Diversity is one key to the vibrance of the Bay Area. It's obstreperous, experimental, so many poets hitting on so many other poets, trading or butting ideas. With the partial exception of New York School, every kind of poetry is happening out here, mainline, academic, Language, postmodern, New Formalist, rap, slam. Gioia, however, seems to have a definite program for Bay Area poetry. He wants to build it on "The Man With a Hoe." "It dramatizes the lone individual against the system the style is both visionary and naturalistic The concerns are moral and political. Finally, the poem is conceived for oral delivery--it is accessible, dramatic and auditory." For Gioia, "mutatis mutandis," the best of what's followed out here--he names Jeffers, Rexroth, Yvor Winters, Ginsberg, Duncan, Everson, Snyder, Miles, Ferlinghetti, and Gunn--shares in these qualities, partakes in "an essential line of development" from our man Markham. " these poets share crucial assumptions that might best be called populist modernism Poetry was not conceived as a self-enclosed text for private meditation but as a direct address to an audience." "Who can blame," he asks, "an aesthete like Gertrude Stein from [sic] escaping this gritty, populist, and fervently political milieu for the l'art pour l'art freedom of Paris?"

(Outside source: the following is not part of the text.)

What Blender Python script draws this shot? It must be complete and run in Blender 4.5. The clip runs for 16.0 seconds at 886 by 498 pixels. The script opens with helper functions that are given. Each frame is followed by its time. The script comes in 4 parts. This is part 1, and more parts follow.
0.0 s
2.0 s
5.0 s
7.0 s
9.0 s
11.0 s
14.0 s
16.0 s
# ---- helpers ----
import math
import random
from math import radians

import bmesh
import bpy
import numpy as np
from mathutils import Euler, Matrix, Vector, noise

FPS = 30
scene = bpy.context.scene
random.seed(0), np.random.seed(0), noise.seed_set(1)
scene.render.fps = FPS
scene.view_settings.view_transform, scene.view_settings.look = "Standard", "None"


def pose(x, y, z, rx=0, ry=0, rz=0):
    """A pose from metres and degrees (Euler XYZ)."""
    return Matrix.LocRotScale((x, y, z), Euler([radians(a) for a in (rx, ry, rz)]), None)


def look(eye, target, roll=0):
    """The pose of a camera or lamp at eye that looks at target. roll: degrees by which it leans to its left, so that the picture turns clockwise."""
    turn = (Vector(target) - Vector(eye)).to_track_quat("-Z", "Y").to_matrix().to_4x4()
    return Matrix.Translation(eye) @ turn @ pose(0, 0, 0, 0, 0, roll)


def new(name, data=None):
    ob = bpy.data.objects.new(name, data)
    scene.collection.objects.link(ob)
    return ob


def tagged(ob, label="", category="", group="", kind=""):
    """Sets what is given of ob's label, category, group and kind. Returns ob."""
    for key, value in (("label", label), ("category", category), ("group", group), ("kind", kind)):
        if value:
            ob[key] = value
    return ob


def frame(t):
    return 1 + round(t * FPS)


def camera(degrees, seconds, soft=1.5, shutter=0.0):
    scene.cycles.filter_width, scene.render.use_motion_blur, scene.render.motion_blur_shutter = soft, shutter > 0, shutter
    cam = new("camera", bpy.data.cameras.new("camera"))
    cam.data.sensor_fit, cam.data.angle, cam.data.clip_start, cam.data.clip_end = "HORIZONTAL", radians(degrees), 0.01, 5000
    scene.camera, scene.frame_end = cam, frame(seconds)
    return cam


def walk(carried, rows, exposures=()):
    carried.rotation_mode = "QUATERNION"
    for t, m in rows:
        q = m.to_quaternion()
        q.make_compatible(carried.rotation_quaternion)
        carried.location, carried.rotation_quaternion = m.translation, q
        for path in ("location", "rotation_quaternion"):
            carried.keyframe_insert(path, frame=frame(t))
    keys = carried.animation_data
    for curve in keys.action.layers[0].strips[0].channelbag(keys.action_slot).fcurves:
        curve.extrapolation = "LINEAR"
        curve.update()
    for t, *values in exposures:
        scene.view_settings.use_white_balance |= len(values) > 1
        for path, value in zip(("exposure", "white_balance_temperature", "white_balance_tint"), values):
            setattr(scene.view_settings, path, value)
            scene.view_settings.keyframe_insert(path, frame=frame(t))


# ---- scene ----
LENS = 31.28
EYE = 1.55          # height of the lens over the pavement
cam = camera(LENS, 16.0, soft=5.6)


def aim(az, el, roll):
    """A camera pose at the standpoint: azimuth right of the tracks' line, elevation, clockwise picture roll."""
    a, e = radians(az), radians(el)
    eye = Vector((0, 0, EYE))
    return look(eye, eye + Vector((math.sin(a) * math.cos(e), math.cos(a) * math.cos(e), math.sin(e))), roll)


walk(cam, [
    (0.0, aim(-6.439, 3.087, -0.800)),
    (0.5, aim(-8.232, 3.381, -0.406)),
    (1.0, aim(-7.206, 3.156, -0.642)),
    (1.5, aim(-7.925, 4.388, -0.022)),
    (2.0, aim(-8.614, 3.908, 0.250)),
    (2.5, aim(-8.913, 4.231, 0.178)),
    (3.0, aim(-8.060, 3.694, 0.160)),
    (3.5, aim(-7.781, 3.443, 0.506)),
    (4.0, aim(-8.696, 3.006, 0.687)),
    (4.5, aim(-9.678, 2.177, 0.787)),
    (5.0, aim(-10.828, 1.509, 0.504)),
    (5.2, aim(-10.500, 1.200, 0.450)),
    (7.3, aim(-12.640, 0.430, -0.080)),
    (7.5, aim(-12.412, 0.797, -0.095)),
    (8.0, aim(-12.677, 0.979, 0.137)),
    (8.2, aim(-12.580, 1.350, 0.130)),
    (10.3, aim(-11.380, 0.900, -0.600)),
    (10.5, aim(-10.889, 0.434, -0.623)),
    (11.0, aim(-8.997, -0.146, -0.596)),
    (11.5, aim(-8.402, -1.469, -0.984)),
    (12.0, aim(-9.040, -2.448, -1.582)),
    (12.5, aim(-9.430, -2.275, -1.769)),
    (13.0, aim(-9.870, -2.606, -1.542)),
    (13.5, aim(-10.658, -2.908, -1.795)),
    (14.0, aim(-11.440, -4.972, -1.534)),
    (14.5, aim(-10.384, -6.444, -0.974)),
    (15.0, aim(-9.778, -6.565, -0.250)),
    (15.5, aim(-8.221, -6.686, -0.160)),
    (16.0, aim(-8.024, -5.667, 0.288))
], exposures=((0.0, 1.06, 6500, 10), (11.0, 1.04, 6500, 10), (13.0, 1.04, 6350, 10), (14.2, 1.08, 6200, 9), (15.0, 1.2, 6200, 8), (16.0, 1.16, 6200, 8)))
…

This ocean, humiliating in its disguises
Tougher than anything.
No one listens to poetry. The ocean
Does not mean to be listened to. A drop
Or crash of water. It means
Nothing.
It
Is bread and butter
Pepper and salt. The death
That young men hope for. Aimlessly
It pounds the shore. White and aimless signals. No
One listens to poetry.

(first poem in Language, by Jack Spicer, 1964)

That's an often quoted poem by Jack Spicer, an esthete in Gioia's book, I'd guess--although I'd say he's closer to an 'anti-esthete esthete'--someone, at any rate, never mentioned in "Fallen Western Star." Spicer, of course, is a crucial poet out here, with Duncan and Blaser, a triumvir of the "Berkeley Renaissance." So here we have the second reason--as if we really needed any--for the noncitation of Markham's poem: this whole program of Gioia's is procrustean. He's not the first to talk about Bay Area poetry as 'populist modernist', to use his term as shorthand for the constellation of qualities he lists above. The idea is enlightening; in this case I'd say it's more than halfway true. But it's a long way from the whole story, and when it's claimed as such it becomes dogmatic, tedious. I'd be very surprised if Duncan or Ginsberg, were they with us, would accept Markham as their poetic grandad, but I'm quite sure the Language poets wouldn't, or scores of other innovative poets heating up the mix here.

So I'd advise Dana Gioia to settle in, open up his eyes and ears, because he really doesn't get it. In the sidebar to his essay, "Ten San Francisco Classics," he lists two living Bay Area poets, Thom Gunn and Kay Ryan. To be fair, the format is impossible. Ten out of past and present authors, not just poets but novelists and essayists. Still, what bothers me about his choices is that he's a New Formalist, himself, and these two poets, Gunn and Ryan, both do a lot of their work in closed forms. They're both, I think, wonderful poets, no problem there. Gunn was a star in England when he came here in 1954, and he's certainly become one of our essential writers, a world writer, really, rather than just Bay Area or California. And Ryan deserves what Gioia says about her Flamingo Watching, "A book of poems so ingeniously inventive that it reminds me of why I love poetry." My problems are two, though: first, the programmatic feeling in his choices, New Formalist choosing two formal poets; and second, there are so many other poets out here equally deserving, poets who are stars around the country. How about Robert Hass, our Laureate from the 'hood, generally recognized as one of the key poets of these last several decades in America? How about the radiant Brenda Hillman with her sweet blending of lyric and postmodernism? How about June Jordan or Diane di Prima? Barbara Guest? What about Michael McClure, or Michael Palmer? Al Young? Juan Felipe Herrera? How about brilliant poets less known than they should be like David Meltzer or Jack Hirschman? Let's not forget Jane Hirshfield, Kathleen Fraser, August Kleinzahler. What about Gary Soto, or Philip Whalen? Joanne Kyger? Leslie Scalapino? What about Tom Clark, Ishmael Reed, or but I think you get my drift.